1
votes

I have some questions regarding scaling up Azure Functions and the Event Hub trigger. I understand that an AF app stores a checkpoint number somewhere (Azure Storage I think), but I am wondering to what this applies (the affinity) when AF scales up or changes.

  1. If I have an existing event hub with messages and redeploy the AF app, will it restart from the beginning with a new checkpoint, or will it start where it left off? Seems like it should start from the last checkpoint for that AF app somehow.
  2. If I change the name of a function in the AF app which uses an event hub trigger, does it keep the same checkpoint or start over?
  3. If I stop/start the AF app, does it lose its position? Seems like it shouldn't since it's stored externally, but I don't know how they map to each other.
  4. When AF scales up, do the multiple instances all share the same checkpoint, or do subsequent instances start at the beginning and have their own? The latter seems unlikely. From what I've read, a new EventProcessorHost is created for each AF app instance, but do they all share the same checkpoint?
  5. When scaling up, do the new AF app instances start at the existing/initial instance's checkpoint, or does the new EPH start from the beginning?

In case it matters, I am using C# DLLs and VS2015 for dev, and VSTS for building/deploying.

1

1 Answers

5
votes

Event Hub checkpoints are saved per Partition per Consumer Group. So, if your hub has 2 partitions and 3 consumer groups, it will have 6 checkpoints.
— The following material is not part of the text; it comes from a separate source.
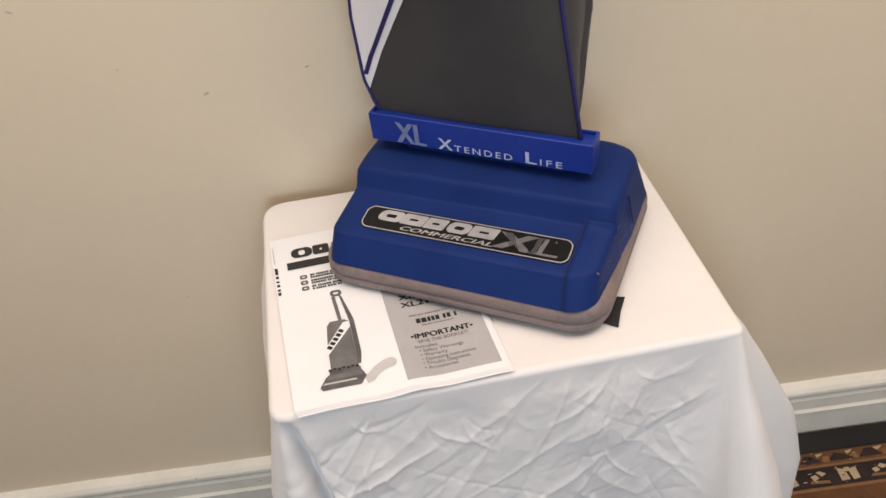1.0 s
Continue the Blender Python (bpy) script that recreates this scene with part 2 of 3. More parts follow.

You can explicitly define a consumer group for your function trigger:

EventHubTrigger("myhub", ConsumerGroup = "mygroup")

otherwise a default value $Default will be used. So, to your questions:

  1. If there are existing checkpoints for the given consumer group, it will restart from those.

  2. Function name is not important, it's based on consumer group.

  3. After a restart, the app will start from the checkpoints.

  4. Multiple instances all share the same checkpoints. How it works: each partition will be locked by one of the instances, so events from that partition will only be processed by a single instance at any given time. The same instance will update the corresponding checkpoint to new offsets.

  5. The new instance will start from existing checkpoint, as soon as it manages to lock the corresponding partition.

Note that the amount of partitions limits the amount of instances that can processes events in parallel (for one consumer group).